Return each line of the data below exactly, omitting any pictures.

--- Begin ---

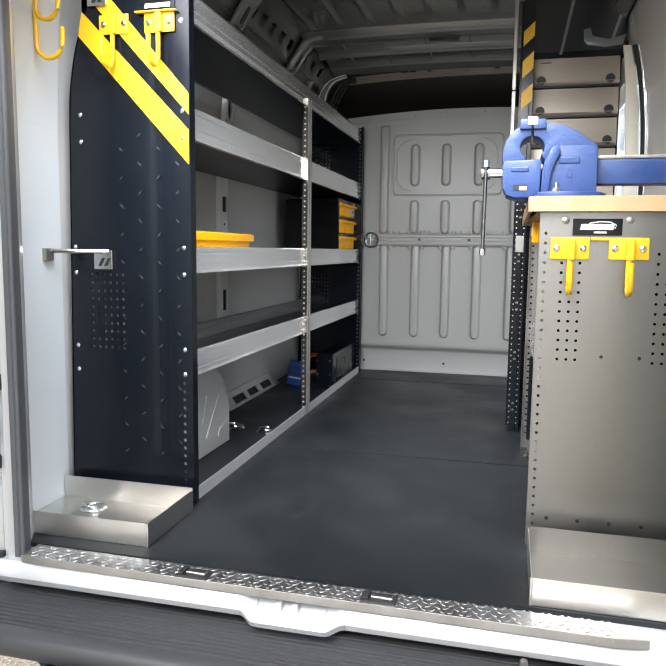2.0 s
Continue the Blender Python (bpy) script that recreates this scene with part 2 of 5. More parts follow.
def asphalt():
    """Pale exposed aggregate: small stones of many tones in a darker binder."""
    m = bpy.data.materials.new("aggregate_asphalt")
    m.use_nodes = True
    n, link = m.node_tree.nodes, m.node_tree.links.new
    b = n["Principled BSDF"]
    b.inputs["Roughness"].default_value = 0.85
    co = n.new("ShaderNodeTexCoord")
    v = n.new("ShaderNodeTexVoronoi")
    v.inputs["Scale"].default_value = 170
    link(co.outputs["Object"], v.inputs["Vector"])
    sep = n.new("ShaderNodeSeparateColor")
    link(v.outputs["Color"], sep.inputs[0])
    ramp = n.new("ShaderNodeValToRGB")
    link(sep.outputs[0], ramp.inputs[0])
    e = ramp.color_ramp.elements
    e[0].position, e[0].color = 0.0, (0.19, 0.16, 0.115, 1)
    e[1].position, e[1].color = 1.0, (0.54, 0.48, 0.375, 1)
    mid = e.new(0.55)
    mid.color = (0.33, 0.285, 0.21, 1)
    slow = n.new("ShaderNodeTexNoise")
    slow.inputs["Scale"].default_value = 1.7
    link(co.outputs["Object"], slow.inputs["Vector"])
    mul = n.new("ShaderNodeMapRange")
    mul.inputs["To Min"].default_value, mul.inputs["To Max"].default_value = 0.75, 1.2
    link(slow.outputs["Fac"], mul.inputs["Value"])
    edge = n.new("ShaderNodeMapRange")
    edge.inputs["From Min"].default_value, edge.inputs["From Max"].default_value = 0.2, 0.75
    edge.inputs["To Min"].default_value, edge.inputs["To Max"].default_value = 1.0, 0.75
    link(v.outputs["Distance"], edge.inputs["Value"])
    k = n.new("ShaderNodeMath")
    k.operation = "MULTIPLY"
    link(mul.outputs[0], k.inputs[0])
    link(edge.outputs[0], k.inputs[1])
    col = n.new("ShaderNodeVectorMath")
    col.operation = "SCALE"
    link(ramp.outputs[0], col.inputs[0])
    link(k.outputs[0], col.inputs["Scale"])
    link(col.outputs[0], b.inputs["Base Color"])
    bp = n.new("ShaderNodeBump")
    bp.inputs["Strength"].default_value, bp.inputs["Distance"].default_value = 0.6, 0.004
    link(edge.outputs[0], bp.inputs["Height"])
    link(bp.outputs[0], b.inputs["Normal"])
    return m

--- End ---

_Result of this task_
2.0 s
Continue the Blender Python (bpy) script that recreates this scene with part 2 of 5. More parts follow.
def asphalt():
    """Pale exposed aggregate: small stones of many tones in a darker binder."""
    m = bpy.data.materials.new("aggregate_asphalt")
    m.use_nodes = True
    n, link = m.node_tree.nodes, m.node_tree.links.new
    b = n["Principled BSDF"]
    b.inputs["Roughness"].default_value = 0.85
    co = n.new("ShaderNodeTexCoord")
    v = n.new("ShaderNodeTexVoronoi")
    v.inputs["Scale"].default_value = 170
    link(co.outputs["Object"], v.inputs["Vector"])
    sep = n.new("ShaderNodeSeparateColor")
    link(v.outputs["Color"], sep.inputs[0])
    ramp = n.new("ShaderNodeValToRGB")
    link(sep.outputs[0], ramp.inputs[0])
    e = ramp.color_ramp.elements
    e[0].position, e[0].color = 0.0, (0.19, 0.16, 0.115, 1)
    e[1].position, e[1].color = 1.0, (0.54, 0.48, 0.375, 1)
    mid = e.new(0.55)
    mid.color = (0.33, 0.285, 0.21, 1)
    slow = n.new("ShaderNodeTexNoise")
    slow.inputs["Scale"].default_value = 1.7
    link(co.outputs["Object"], slow.inputs["Vector"])
    mul = n.new("ShaderNodeMapRange")
    mul.inputs["To Min"].default_value, mul.inputs["To Max"].default_value = 0.75, 1.2
    link(slow.outputs["Fac"], mul.inputs["Value"])
    edge = n.new("ShaderNodeMapRange")
    edge.inputs["From Min"].default_value, edge.inputs["From Max"].default_value = 0.2, 0.75
    edge.inputs["To Min"].default_value, edge.inputs["To Max"].default_value = 1.0, 0.75
    link(v.outputs["Distance"], edge.inputs["Value"])
    k = n.new("ShaderNodeMath")
    k.operation = "MULTIPLY"
    link(mul.outputs[0], k.inputs[0])
    link(edge.outputs[0], k.inputs[1])
    col = n.new("ShaderNodeVectorMath")
    col.operation = "SCALE"
    link(ramp.outputs[0], col.inputs[0])
    link(k.outputs[0], col.inputs["Scale"])
    link(col.outputs[0], b.inputs["Base Color"])
    bp = n.new("ShaderNodeBump")
    bp.inputs["Strength"].default_value, bp.inputs["Distance"].default_value = 0.6, 0.004
    link(edge.outputs[0], bp.inputs["Height"])
    link(bp.outputs[0], b.inputs["Normal"])
    return m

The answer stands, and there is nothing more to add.